Video Transcript
Use de Moivre’s theorem to express
sin of four 𝜃 in terms of powers of sin 𝜃 and cos 𝜃.
We begin by recalling what de
Moivre’s theorem tells us. It says that 𝑒 to the power of
𝑖𝜃 is equal to cos 𝜃 plus 𝑖 sin 𝜃. Now, of course, we’re looking to
express sin of four 𝜃 in terms of powers of sin 𝜃 and cos 𝜃. So, how do we achieve this? Well, by simply multiplying 𝜃 by
four, we see that we can rewrite de Moivre’s theorem as 𝑒 to the power of four 𝑖𝜃
equals cos of four 𝜃 plus 𝑖 sin of four 𝜃. It’s a good start, but we still
have 𝑒 to the power of four 𝑖𝜃.
So, we’re going to go back to the
original expression, 𝑒 to the 𝑖𝜃 equals cos 𝜃 plus 𝑖 sin 𝜃, and we’re going to
raise both sides as a power of four. And we can see that 𝑒 to the 𝑖𝜃
all to the power of four is actually the same as 𝑒 to the power of four 𝑖𝜃. And this in turn means that cos of
four 𝜃 plus 𝑖 sin of four 𝜃 is equal to cos 𝜃 plus 𝑖 sin 𝜃 to the fourth
power. And that’s great because we can now
use the binomial theorem to distribute the parentheses on the right-hand side. This says that 𝑎 plus 𝑏 to the
𝑛th power is equal to the sum from 𝑘 equals zero to 𝑛 of 𝑛 choose 𝑘 times 𝑎 to
the power of 𝑛 minus 𝑘 times 𝑏 to the power of 𝑘.

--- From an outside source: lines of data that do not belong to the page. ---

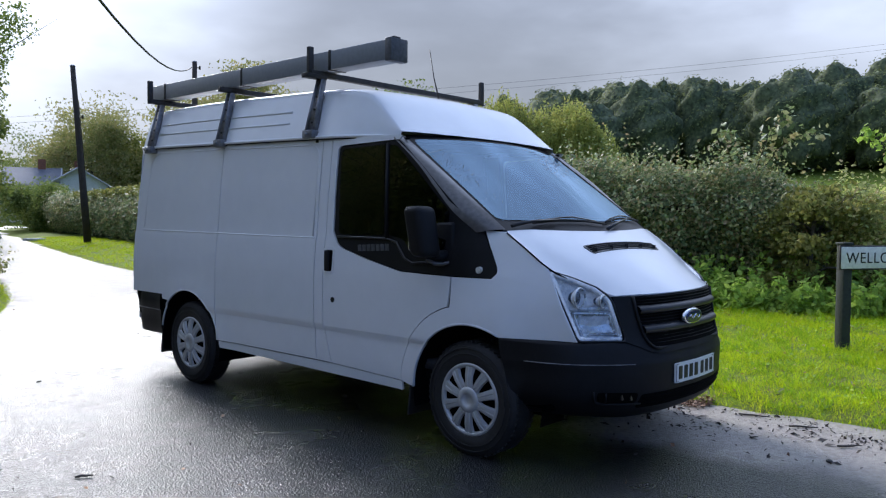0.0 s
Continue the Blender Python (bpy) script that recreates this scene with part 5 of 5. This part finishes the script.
# headlamps
def headlamp(s):
    out = outline([(0.578, 0.700, 0.02), (0.812, 0.708, 0.015), (0.815, 0.85), (0.818, 1.075, 0.01), (0.735, 1.035), (0.655, 0.985), (0.605, 0.925, 0.03)])
    pts = [(s * a, b) for a, b in out]
    inset = [(s * (0.7 + (a - 0.7) * 0.985), 0.87 + (b - 0.87) * 0.985) for a, b in out]
    house = part("headlamp", skin(pts, lambda a, b: on_nose(a, b, -0.042), 0.06, 0.06, inward=(0, -1, 0), depth=0.039), LAMP_GREY, van, "large clear headlamp")
    part("lamp_seal", skin(pts, lambda a, b: on_nose(a * 1.0, b, -0.060), 0.06, 0.06, inward=(0, -1, 0), depth=0.0), DARK, house)
    # a turned bowl
    def bowl(cx, cz, r, d, material, name, parent, back=0.040):
        bm = bmesh.new()
        y = nose(cx, cz) + back
        n = 20
        prev = None
        for f, q in ((1.0, -d), (0.86, -d * 0.55), (0.62, -d * 0.22), (0.3, -0.004), (0.16, -0.002)):
            cur = [bm.verts.new((s * cx + r * f * math.cos(2 * math.pi * k / n), y + q, cz + r * f * math.sin(2 * math.pi * k / n))) for k in range(n)]
            if prev:
                for k in range(n):
                    bm.faces.new((prev[k], prev[(k + 1) % n], cur[(k + 1) % n], cur[k]))
            prev = cur
        bm.faces.new(prev)
        return part(name, bm, material, parent)
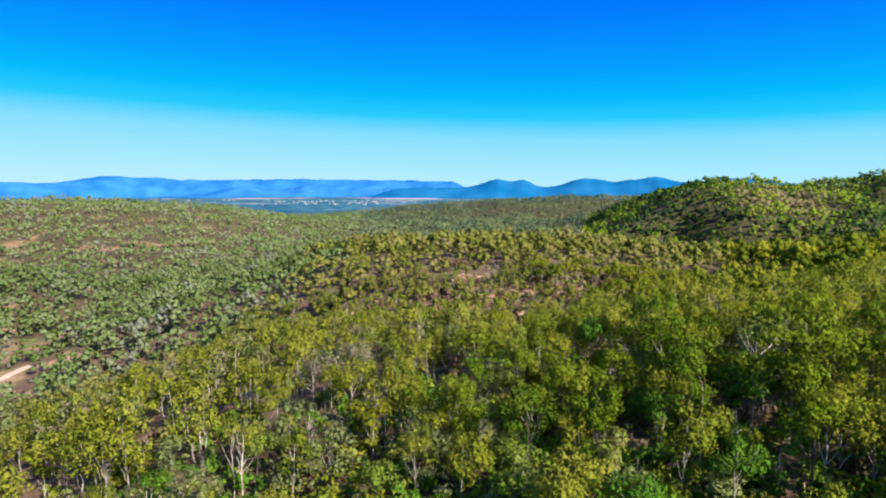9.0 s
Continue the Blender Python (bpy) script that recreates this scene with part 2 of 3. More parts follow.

When 𝑛 is equal to four, we have
𝑎 plus 𝑏 to the fourth power equals 𝑎 to the fourth power plus four choose one 𝑎
cubed 𝑏 plus four choose two 𝑎 squared 𝑏 squared plus four choose three 𝑎𝑏 plus
𝑏 to the fourth power. Now, in fact, four choose one and
four choose three are four, and four choose two is equal to six. And so, this is the formula we’re
going to use to distribute our parentheses. The first term is cos 𝜃 to the
fourth power. The second is four cos cubed 𝜃
times 𝑖 sin 𝜃, although convention dictates that we write this as four 𝑖 cos
cubed 𝜃 sin 𝜃.
We then have six cos squared 𝜃 𝑖
sin 𝜃 squared. And since we can write 𝑖 sin 𝜃
squared as 𝑖 squared sin squared 𝜃 and 𝑖 squared equals to negative one, this
whole term becomes negative six cos squared 𝜃 sin squared 𝜃. Our fourth term is four cos 𝜃 𝑖
sin 𝜃 cubed. And then, we write 𝑖 sin 𝜃 cubed
as 𝑖 cubed sin cubed 𝜃. We then write 𝑖 cubed as 𝑖 times
𝑖 squared. We said that 𝑖 squared was equal
to negative one, so this is simply negative 𝑖. And then, this time is simply
negative four 𝑖 cos 𝜃 sin cubed 𝜃.
Our final term is 𝑖 sin 𝜃 to the
fourth power. We distribute the parentheses and
write this as 𝑖 to the fourth power times sin 𝜃 to the fourth power. 𝑖 to the fourth power, though, is
𝑖 squared times 𝑖 which is negative one times negative one, which is simply
one. This means the final term in the
distribution of the parentheses cos 𝜃 plus 𝑖 sin 𝜃 to the fourth power is sin 𝜃
to the fourth power. Now, going back to the question, we
want to express sin four 𝜃 in terms of powers of sin 𝜃 and cos 𝜃. And if we notice on the left-hand
side that sin 𝜃 is the coefficient of 𝑖, that gives us a pretty good hint of what
we’re going to do next. We’re going to equate the imaginary
parts on both sides of our equation.
We just saw that the imaginary part
on the left-hand side, the coefficient of 𝑖, is sin four 𝜃. On the right-hand side, we have
four cos cubed 𝜃 sin 𝜃 minus four cos 𝜃 sin cubed 𝜃. And so, we can say that the
coefficients of 𝑖 on the left-hand side must be equal to the coefficient of 𝑖 on
the right. That is, sin four 𝜃 equals four
cos cubed 𝜃 sin 𝜃 minus four cos 𝜃 sin cubed 𝜃. And so, we’re done. We’ve used de Moivre’s theorem to
express sin four 𝜃 in terms of powers of sin and cos. It’s sin four 𝜃 equals four cos
cubed 𝜃 sin 𝜃 minus four cos 𝜃 sin cubed 𝜃.